**WHAT IS NEEDED**
Without including the pictures, copy out every line below.

◇ ◇ ◇

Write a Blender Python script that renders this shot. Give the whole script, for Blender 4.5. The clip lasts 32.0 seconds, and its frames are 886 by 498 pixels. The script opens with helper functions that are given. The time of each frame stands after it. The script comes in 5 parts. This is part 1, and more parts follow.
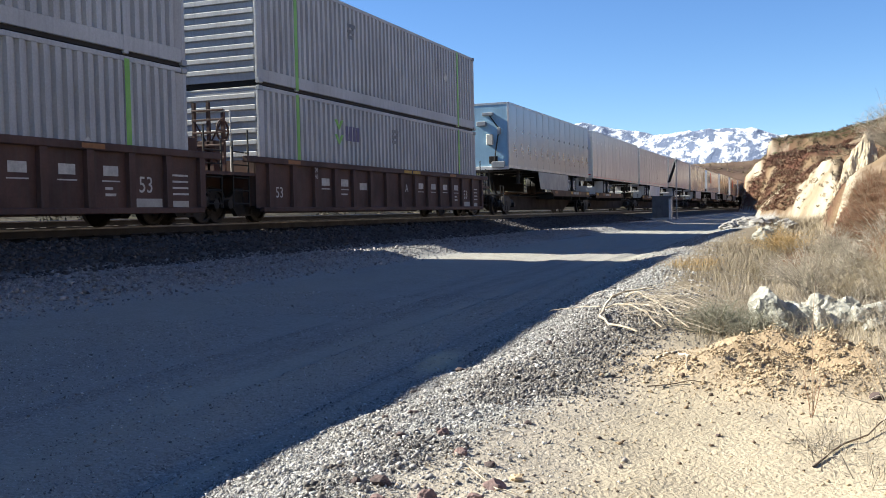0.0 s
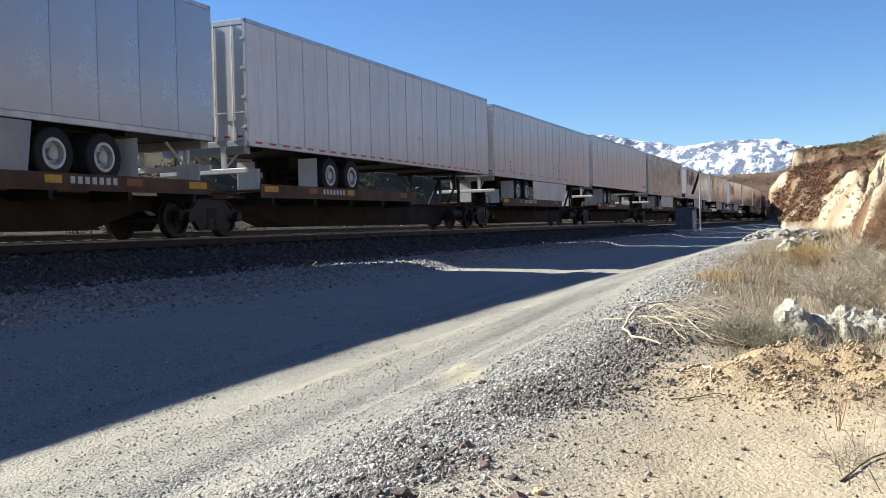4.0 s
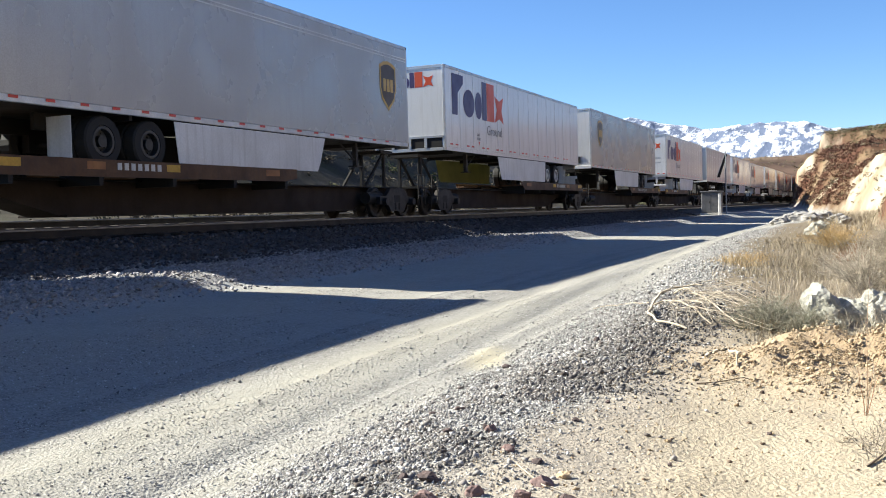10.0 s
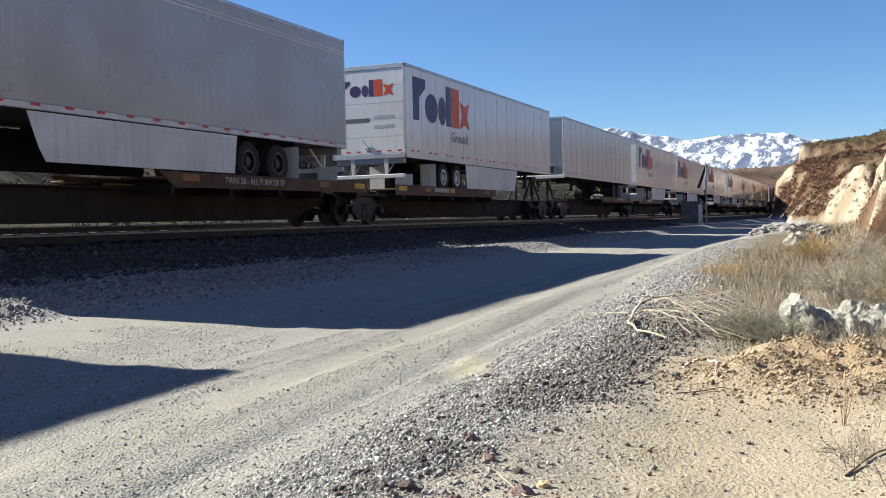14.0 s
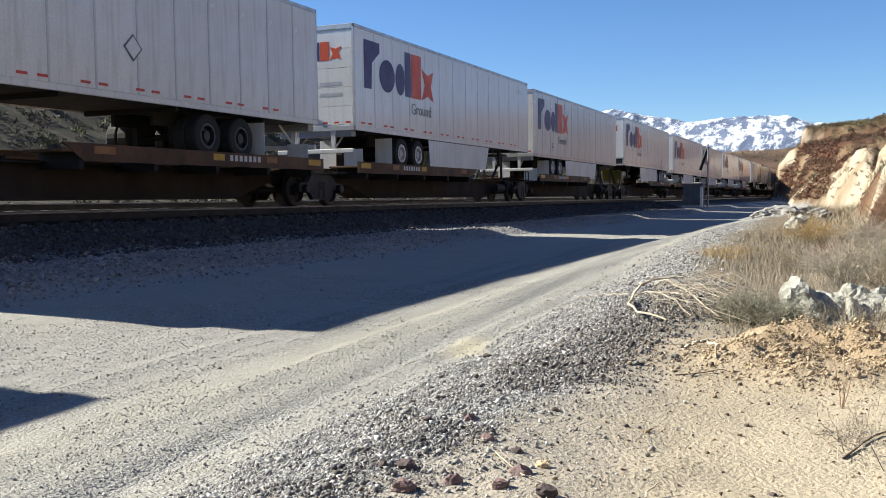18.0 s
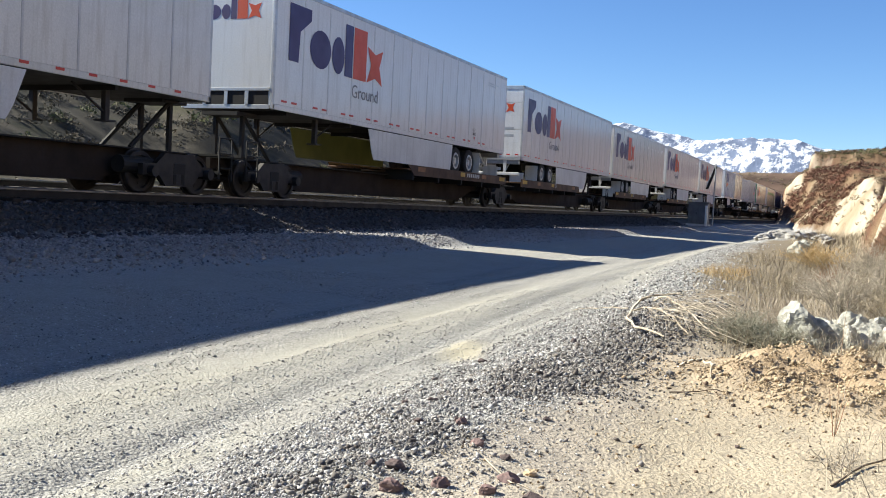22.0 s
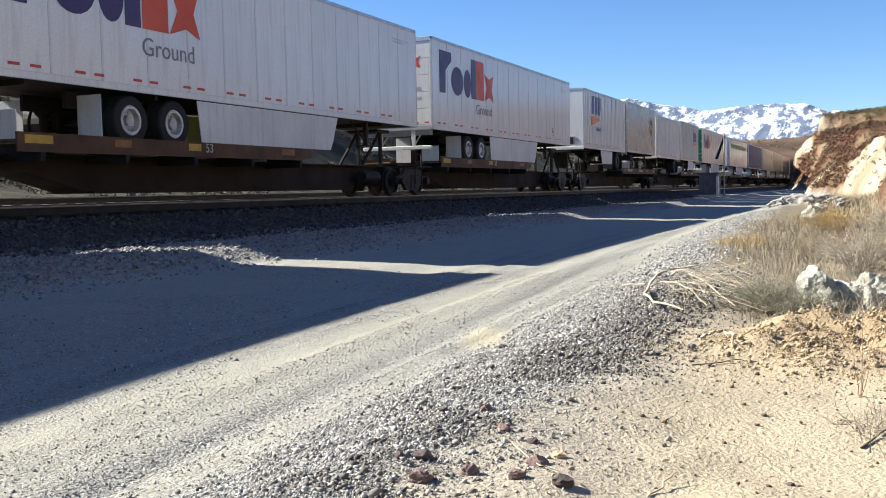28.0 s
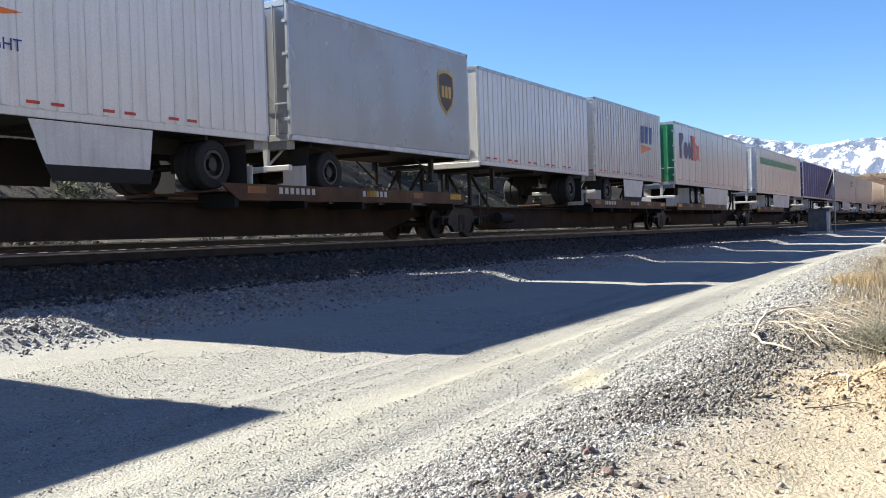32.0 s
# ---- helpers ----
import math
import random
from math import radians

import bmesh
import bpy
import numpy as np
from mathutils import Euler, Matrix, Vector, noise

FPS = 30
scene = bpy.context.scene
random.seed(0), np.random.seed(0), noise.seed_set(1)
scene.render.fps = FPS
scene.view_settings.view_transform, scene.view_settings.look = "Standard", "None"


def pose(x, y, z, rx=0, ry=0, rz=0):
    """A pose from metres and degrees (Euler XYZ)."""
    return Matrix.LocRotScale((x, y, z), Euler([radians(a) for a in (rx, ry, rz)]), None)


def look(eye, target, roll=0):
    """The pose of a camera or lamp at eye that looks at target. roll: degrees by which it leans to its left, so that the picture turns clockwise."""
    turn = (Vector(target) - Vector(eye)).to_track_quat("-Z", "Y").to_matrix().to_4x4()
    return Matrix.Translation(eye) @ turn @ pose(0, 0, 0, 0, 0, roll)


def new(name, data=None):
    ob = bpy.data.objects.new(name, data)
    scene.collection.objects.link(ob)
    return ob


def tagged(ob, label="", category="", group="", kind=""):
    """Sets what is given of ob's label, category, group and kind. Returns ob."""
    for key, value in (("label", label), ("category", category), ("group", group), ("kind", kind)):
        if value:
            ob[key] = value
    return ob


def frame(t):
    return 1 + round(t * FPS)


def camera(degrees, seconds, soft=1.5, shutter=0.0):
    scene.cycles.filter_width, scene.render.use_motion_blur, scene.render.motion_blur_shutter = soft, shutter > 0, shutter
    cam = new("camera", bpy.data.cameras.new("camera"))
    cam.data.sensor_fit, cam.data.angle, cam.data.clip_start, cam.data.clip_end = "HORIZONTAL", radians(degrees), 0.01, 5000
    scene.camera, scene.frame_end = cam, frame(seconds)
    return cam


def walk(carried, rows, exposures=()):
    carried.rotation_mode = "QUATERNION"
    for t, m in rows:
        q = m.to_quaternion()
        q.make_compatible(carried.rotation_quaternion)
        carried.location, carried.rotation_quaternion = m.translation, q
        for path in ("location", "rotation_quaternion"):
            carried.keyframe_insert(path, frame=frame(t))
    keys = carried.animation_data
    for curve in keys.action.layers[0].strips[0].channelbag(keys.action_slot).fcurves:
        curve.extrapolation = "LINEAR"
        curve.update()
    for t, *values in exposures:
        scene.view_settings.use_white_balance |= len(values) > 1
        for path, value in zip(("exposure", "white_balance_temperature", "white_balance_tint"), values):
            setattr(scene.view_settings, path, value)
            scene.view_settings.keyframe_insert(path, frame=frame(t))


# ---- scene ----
# The camera stands on the bank beside a gravel service road. Track along +y, road surface at z = 0.
EYE_Z = 1.0
PATH = [
    (0, 87.92, 1.33, 20.80), (0.5, 87.65, 1.16, 20.92), (1, 87.69, 1.35, 20.81), (1.5, 88.25, 1.50, 20.80),
    (2, 88.82, 1.36, 20.43), (2.5, 88.91, 1.00, 21.36), (4.5, 88.42, 1.66, 22.59), (5, 88.03, 1.55, 24.08),
    (5.5, 87.86, 1.18, 26.67), (6, 87.70, 0.98, 27.83), (6.5, 88.18, 1.18, 26.11), (7, 88.00, 1.23, 24.46),
    (7.5, 87.73, 0.69, 24.17), (8, 87.92, 0.55, 24.50), (8.5, 87.67, 0.82, 24.04), (9, 87.63, 1.36, 24.08),
    (9.5, 87.70, 1.65, 23.84), (10, 87.79, 1.63, 23.54), (10.5, 87.83, 1.52, 23.32), (11, 87.89, 1.31, 22.89),
    (11.5, 88.03, 1.28, 22.41), (12, 88.16, 1.30, 22.36), (12.5, 88.22, 1.48, 22.57), (13, 88.39, 1.24, 22.65),
    (13.5, 88.56, 1.20, 22.50), (14, 88.28, 1.29, 22.45), (14.5, 87.67, 1.42, 22.67), (15, 87.37, 1.53, 22.49),
    (15.5, 87.40, 1.46, 22.37), (17.5, 87.18, 1.06, 22.58), (18, 87.11, 0.82, 22.52), (18.5, 87.14, 0.83, 22.74),
    (19, 87.19, 0.99, 23.06), (19.5, 87.19, 0.89, 23.80), (20, 86.82, 0.49, 24.77), (20.5, 85.10, 0.69, 26.82),
    (21, 86.07, 0.10, 25.49), (21.5, 86.89, -3.23, 24.05), (22, 87.25, -2.80, 22.82), (22.5, 88.32, -1.25, 19.83),
    (23, 86.73, -0.12, 21.07), (23.5, 85.98, 0.65, 22.93), (24, 85.99, 1.05, 23.48), (24.5, 86.07, 0.45, 22.84),
    (25, 86.66, 0.48, 22.63), (25.5, 87.45, 0.44, 23.96), (27.5, 86.94, 1.27, 24.20), (28, 86.59, 1.19, 23.40),
    (28.5, 86.22, 0.94, 22.31), (29, 86.63, -0.25, 19.82), (29.5, 86.78, -0.59, 19.43), (30, 87.58, 0.48, 22.75),
    (30.5, 88.07, 1.41, 24.52), (31, 88.23, 1.58, 25.34), (31.5, 89.04, 1.96, 27.66), (32, 89.13, 1.86, 29.29),
]
EXPOSURE = [(0, 1.6), (1, 1.68), (2, 1.42), (3.5, 1.45), (5, 1.42), (6, 1.72), (8, 1.65), (9, 1.75), (10, 1.7), (11, 1.48), (13, 1.28), (15, 1.36), (17, 1.35), (19, 1.4), (20, 1.46), (20.5, 1.66), (21, 1.88), (22, 1.55), (23, 1.15), (24, 1.5), (25, 1.45), (28, 1.6), (28.7, 1.6), (29, 1.46), (29.5, 1.17), (30, 1.22), (31, 1.5), (32, 1.8)]
cam = camera(49.14, 32.0, soft=0.95)
walk(cam, [(t, pose(0.0, 0.0, EYE_Z, rx, ry, rz)) for t, rx, ry, rz in PATH], exposures=[(t, e, 6380.0, 5.0) for t, e in EXPOSURE])

# ---- light ----
SUN_WAY = Vector((8.5, 0.75, -5.78)).normalized()
world = bpy.data.worlds.new("sky")
scene.world = world
world.use_nodes = True
wn = world.node_tree
sky = wn.nodes.new("ShaderNodeTexSky")
sky.sky_type = "NISHITA"
sky.sun_disc = False
sky.sun_elevation = math.asin(-SUN_WAY.z)
sky.sun_rotation = math.atan2(-SUN_WAY.x, -SUN_WAY.y)
sky.altitude = 1600.0
sky.air_density = 1.0
sky.dust_density = 0.05
sky.ozone_density = 5.0
wn.nodes["Background"].inputs["Strength"].default_value = 0.057
richer = wn.nodes.new("ShaderNodeHueSaturation")
richer.inputs["Saturation"].default_value = 1.1
richer.inputs["Hue"].default_value = 0.508
wn.links.new(sky.outputs[0], richer.inputs["Color"])
wn.links.new(richer.outputs[0], wn.nodes["Background"].inputs[0])
sun = new("sun", bpy.data.lights.new("sun", "SUN"))
sun.data.energy = 5.0
sun.data.angle = radians(0.45)
sun.data.color = (1.0, 0.935, 0.82)
sun.matrix_world = look((-40, 0, 40), Vector((-40, 0, 40)) + SUN_WAY)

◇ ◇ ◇

**EXERCISE RESPONSE**
Write a Blender Python script that renders this shot. Give the whole script, for Blender 4.5. The clip lasts 32.0 seconds, and its frames are 886 by 498 pixels. The script opens with helper functions that are given. The time of each frame stands after it. The script comes in 5 parts. This is part 1, and more parts follow.
0.0 s
4.0 s
10.0 s
14.0 s
18.0 s
22.0 s
28.0 s
32.0 s
# ---- helpers ----
import math
import random
from math import radians

import bmesh
import bpy
import numpy as np
from mathutils import Euler, Matrix, Vector, noise

FPS = 30
scene = bpy.context.scene
random.seed(0), np.random.seed(0), noise.seed_set(1)
scene.render.fps = FPS
scene.view_settings.view_transform, scene.view_settings.look = "Standard", "None"


def pose(x, y, z, rx=0, ry=0, rz=0):
    """A pose from metres and degrees (Euler XYZ)."""
    return Matrix.LocRotScale((x, y, z), Euler([radians(a) for a in (rx, ry, rz)]), None)


def look(eye, target, roll=0):
    """The pose of a camera or lamp at eye that looks at target. roll: degrees by which it leans to its left, so that the picture turns clockwise."""
    turn = (Vector(target) - Vector(eye)).to_track_quat("-Z", "Y").to_matrix().to_4x4()
    return Matrix.Translation(eye) @ turn @ pose(0, 0, 0, 0, 0, roll)


def new(name, data=None):
    ob = bpy.data.objects.new(name, data)
    scene.collection.objects.link(ob)
    return ob


def tagged(ob, label="", category="", group="", kind=""):
    """Sets what is given of ob's label, category, group and kind. Returns ob."""
    for key, value in (("label", label), ("category", category), ("group", group), ("kind", kind)):
        if value:
            ob[key] = value
    return ob


def frame(t):
    return 1 + round(t * FPS)


def camera(degrees, seconds, soft=1.5, shutter=0.0):
    scene.cycles.filter_width, scene.render.use_motion_blur, scene.render.motion_blur_shutter = soft, shutter > 0, shutter
    cam = new("camera", bpy.data.cameras.new("camera"))
    cam.data.sensor_fit, cam.data.angle, cam.data.clip_start, cam.data.clip_end = "HORIZONTAL", radians(degrees), 0.01, 5000
    scene.camera, scene.frame_end = cam, frame(seconds)
    return cam


def walk(carried, rows, exposures=()):
    carried.rotation_mode = "QUATERNION"
    for t, m in rows:
        q = m.to_quaternion()
        q.make_compatible(carried.rotation_quaternion)
        carried.location, carried.rotation_quaternion = m.translation, q
        for path in ("location", "rotation_quaternion"):
            carried.keyframe_insert(path, frame=frame(t))
    keys = carried.animation_data
    for curve in keys.action.layers[0].strips[0].channelbag(keys.action_slot).fcurves:
        curve.extrapolation = "LINEAR"
        curve.update()
    for t, *values in exposures:
        scene.view_settings.use_white_balance |= len(values) > 1
        for path, value in zip(("exposure", "white_balance_temperature", "white_balance_tint"), values):
            setattr(scene.view_settings, path, value)
            scene.view_settings.keyframe_insert(path, frame=frame(t))


# ---- scene ----
# The camera stands on the bank beside a gravel service road. Track along +y, road surface at z = 0.
EYE_Z = 1.0
PATH = [
    (0, 87.92, 1.33, 20.80), (0.5, 87.65, 1.16, 20.92), (1, 87.69, 1.35, 20.81), (1.5, 88.25, 1.50, 20.80),
    (2, 88.82, 1.36, 20.43), (2.5, 88.91, 1.00, 21.36), (4.5, 88.42, 1.66, 22.59), (5, 88.03, 1.55, 24.08),
    (5.5, 87.86, 1.18, 26.67), (6, 87.70, 0.98, 27.83), (6.5, 88.18, 1.18, 26.11), (7, 88.00, 1.23, 24.46),
    (7.5, 87.73, 0.69, 24.17), (8, 87.92, 0.55, 24.50), (8.5, 87.67, 0.82, 24.04), (9, 87.63, 1.36, 24.08),
    (9.5, 87.70, 1.65, 23.84), (10, 87.79, 1.63, 23.54), (10.5, 87.83, 1.52, 23.32), (11, 87.89, 1.31, 22.89),
    (11.5, 88.03, 1.28, 22.41), (12, 88.16, 1.30, 22.36), (12.5, 88.22, 1.48, 22.57), (13, 88.39, 1.24, 22.65),
    (13.5, 88.56, 1.20, 22.50), (14, 88.28, 1.29, 22.45), (14.5, 87.67, 1.42, 22.67), (15, 87.37, 1.53, 22.49),
    (15.5, 87.40, 1.46, 22.37), (17.5, 87.18, 1.06, 22.58), (18, 87.11, 0.82, 22.52), (18.5, 87.14, 0.83, 22.74),
    (19, 87.19, 0.99, 23.06), (19.5, 87.19, 0.89, 23.80), (20, 86.82, 0.49, 24.77), (20.5, 85.10, 0.69, 26.82),
    (21, 86.07, 0.10, 25.49), (21.5, 86.89, -3.23, 24.05), (22, 87.25, -2.80, 22.82), (22.5, 88.32, -1.25, 19.83),
    (23, 86.73, -0.12, 21.07), (23.5, 85.98, 0.65, 22.93), (24, 85.99, 1.05, 23.48), (24.5, 86.07, 0.45, 22.84),
    (25, 86.66, 0.48, 22.63), (25.5, 87.45, 0.44, 23.96), (27.5, 86.94, 1.27, 24.20), (28, 86.59, 1.19, 23.40),
    (28.5, 86.22, 0.94, 22.31), (29, 86.63, -0.25, 19.82), (29.5, 86.78, -0.59, 19.43), (30, 87.58, 0.48, 22.75),
    (30.5, 88.07, 1.41, 24.52), (31, 88.23, 1.58, 25.34), (31.5, 89.04, 1.96, 27.66), (32, 89.13, 1.86, 29.29),
]
EXPOSURE = [(0, 1.6), (1, 1.68), (2, 1.42), (3.5, 1.45), (5, 1.42), (6, 1.72), (8, 1.65), (9, 1.75), (10, 1.7), (11, 1.48), (13, 1.28), (15, 1.36), (17, 1.35), (19, 1.4), (20, 1.46), (20.5, 1.66), (21, 1.88), (22, 1.55), (23, 1.15), (24, 1.5), (25, 1.45), (28, 1.6), (28.7, 1.6), (29, 1.46), (29.5, 1.17), (30, 1.22), (31, 1.5), (32, 1.8)]
cam = camera(49.14, 32.0, soft=0.95)
walk(cam, [(t, pose(0.0, 0.0, EYE_Z, rx, ry, rz)) for t, rx, ry, rz in PATH], exposures=[(t, e, 6380.0, 5.0) for t, e in EXPOSURE])

# ---- light ----
SUN_WAY = Vector((8.5, 0.75, -5.78)).normalized()
world = bpy.data.worlds.new("sky")
scene.world = world
world.use_nodes = True
wn = world.node_tree
sky = wn.nodes.new("ShaderNodeTexSky")
sky.sky_type = "NISHITA"
sky.sun_disc = False
sky.sun_elevation = math.asin(-SUN_WAY.z)
sky.sun_rotation = math.atan2(-SUN_WAY.x, -SUN_WAY.y)
sky.altitude = 1600.0
sky.air_density = 1.0
sky.dust_density = 0.05
sky.ozone_density = 5.0
wn.nodes["Background"].inputs["Strength"].default_value = 0.057
richer = wn.nodes.new("ShaderNodeHueSaturation")
richer.inputs["Saturation"].default_value = 1.1
richer.inputs["Hue"].default_value = 0.508
wn.links.new(sky.outputs[0], richer.inputs["Color"])
wn.links.new(richer.outputs[0], wn.nodes["Background"].inputs[0])
sun = new("sun", bpy.data.lights.new("sun", "SUN"))
sun.data.energy = 5.0
sun.data.angle = radians(0.45)
sun.data.color = (1.0, 0.935, 0.82)
sun.matrix_world = look((-40, 0, 40), Vector((-40, 0, 40)) + SUN_WAY)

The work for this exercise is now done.